While you’re sifting through the various perspectives and platforms on the way to the April 23 provincial election, take a look at things that matter most to your daily life.
For the average Albertan, the choice could come down to provincial funding for municipalities (and all the local infrastructure that funding supports in our daily lives).
From the perspective of the Wildrose Party, the path to sustainable municipal funding, and stable infrastructure, is about eliminating “the current patchwork of grant programs” and replacing it with a simple transfer plan that delivers 10 per cent of provincial tax revenue from all sources to municipalities.
Based on projected 2012-13 Alberta tax revenue of almost $18 billion, that would mean about $1.8 billion a year delivered to municipalities, unfettered by any expectations: towns, cities and counties could spend it where they wish. Of course, any decline in provincial revenue would also cut municipal funding (say Wildrose reduced business taxes in the future, for example, as it pared both government spending and revenue).
The Wildrose’s Community Infrastructure Transfer would also include 10 per cent of all budget surpluses. Again, municipalities get to choose how to spend the money.
That surplus money, obviously, is a variable — it’s dependent on many things controlled by the government: energy royalties, overall provincial spending, the amount of money diverted into the Heritage Savings Trust Fund and government revenue through any other source.
In short, it’s just as uncertain as the current method of funding municipalities.
And provincial funding for municipalities has been fickle at best over the four decades of Progressive Conservative rule.
But Premier Alison Redford told the Advocate editorial board on Friday that the Municipal Sustainability Initiative established by former premier Ed Stelmach works and will be maintained. It too is designed to give municipalities unfettered funds.
Redford also talked about how essential it is to get ahead of the growth curve when it comes to providing new infrastructure in our communities. She wants to look two or three decades down the road. That’s a dramatic reversal from the years of Ralph Klein, during which Alberta’s communities were forced to cope with dramatic growth despite diminishing resources. The infrastructure deficit created then continues to hamstring municipalities, and diminish the quality of life for all Albertans.
Over the next three years, the Tories plan to inject $1.6 billion (2012-13), $1.8 billion (2013-14) and $1.66 billion (2014-15), according to the budget delivered last month. In the first year, at least, that’s less money than Wildrose projects.
Within those three years, Redford has also pledged to rework the relationship with municipalities, through consultation with towns, cities and counties.

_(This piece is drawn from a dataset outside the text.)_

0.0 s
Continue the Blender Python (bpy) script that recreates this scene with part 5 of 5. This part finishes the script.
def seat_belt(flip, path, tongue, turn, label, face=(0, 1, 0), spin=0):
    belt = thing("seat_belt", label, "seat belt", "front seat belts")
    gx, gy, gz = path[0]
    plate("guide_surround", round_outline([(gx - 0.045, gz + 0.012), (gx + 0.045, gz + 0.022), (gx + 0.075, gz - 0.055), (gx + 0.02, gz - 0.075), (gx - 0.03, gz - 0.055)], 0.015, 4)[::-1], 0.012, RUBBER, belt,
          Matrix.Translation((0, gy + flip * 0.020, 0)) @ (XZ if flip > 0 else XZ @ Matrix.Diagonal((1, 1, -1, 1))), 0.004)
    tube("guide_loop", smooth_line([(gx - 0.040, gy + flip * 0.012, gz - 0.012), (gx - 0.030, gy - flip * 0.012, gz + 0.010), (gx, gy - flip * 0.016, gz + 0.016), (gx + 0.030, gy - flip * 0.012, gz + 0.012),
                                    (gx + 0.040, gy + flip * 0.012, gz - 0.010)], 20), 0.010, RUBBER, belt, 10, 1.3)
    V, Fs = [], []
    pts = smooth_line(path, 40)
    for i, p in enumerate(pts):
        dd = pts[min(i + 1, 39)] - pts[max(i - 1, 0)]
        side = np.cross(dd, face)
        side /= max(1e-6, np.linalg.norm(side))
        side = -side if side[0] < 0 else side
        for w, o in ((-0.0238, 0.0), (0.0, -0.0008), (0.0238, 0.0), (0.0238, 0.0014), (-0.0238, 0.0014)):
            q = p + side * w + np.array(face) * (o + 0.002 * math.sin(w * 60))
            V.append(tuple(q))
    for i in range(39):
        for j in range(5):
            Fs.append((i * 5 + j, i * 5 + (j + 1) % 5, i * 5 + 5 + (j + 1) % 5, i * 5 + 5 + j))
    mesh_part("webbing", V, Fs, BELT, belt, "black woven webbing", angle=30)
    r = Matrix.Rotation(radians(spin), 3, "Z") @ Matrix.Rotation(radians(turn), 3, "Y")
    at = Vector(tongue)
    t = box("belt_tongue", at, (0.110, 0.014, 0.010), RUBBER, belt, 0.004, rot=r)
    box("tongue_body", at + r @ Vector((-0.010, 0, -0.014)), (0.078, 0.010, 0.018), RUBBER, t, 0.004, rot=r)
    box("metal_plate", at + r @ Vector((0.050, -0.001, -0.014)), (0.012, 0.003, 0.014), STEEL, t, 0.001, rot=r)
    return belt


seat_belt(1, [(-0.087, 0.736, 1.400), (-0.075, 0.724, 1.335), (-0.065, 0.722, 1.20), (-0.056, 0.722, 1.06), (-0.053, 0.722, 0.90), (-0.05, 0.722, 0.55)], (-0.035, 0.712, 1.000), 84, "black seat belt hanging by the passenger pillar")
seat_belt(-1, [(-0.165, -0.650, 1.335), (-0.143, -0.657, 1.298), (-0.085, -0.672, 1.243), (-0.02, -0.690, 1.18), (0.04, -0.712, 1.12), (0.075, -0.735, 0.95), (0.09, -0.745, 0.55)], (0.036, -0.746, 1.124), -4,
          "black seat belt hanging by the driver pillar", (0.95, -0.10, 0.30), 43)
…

The Liberals also talk about creating a new deal for municipalities, and establishing a more stable basic funding model than the current one (which is based on property taxes, which gauge the value of property, but not the available income of the land owners). The Tories say that property taxes are a viable system.
And Raj Sherman’s party wants to level the playing field when it comes to doling out lottery funds to community groups and municipalities.
The Liberals also want to make direct funding to community associations, through a Municipal Heritage Fund that provides per capita cash to both municipalities and neighbourhood associations. The community projects funded through this model would include community centres and parks.
In general, the Liberals want to project municipal funding over 15 years, to provide stable growth. There are no dollar figures attached.
The Liberals also talk about drafting city charters that help define municipal roles and powers.
The New Democrats have no discernible municipal funding platform at this point, other than they don’t want MIS funding to go to NHL arenas.
The Alberta Party platform for improving the lot of municipalities looks remarkably like the Liberal one. It sets out four priorities: a new deal with municipalities, stable funding, creating a “local government charter” and “increasing participation in local government.” Again, no dollar figures are apparent.
And in the end, it is dollars and autonomy that matter most. The more details provided for voters, the more informed our choices can be.
John Stewart is the Advocate’s managing editor.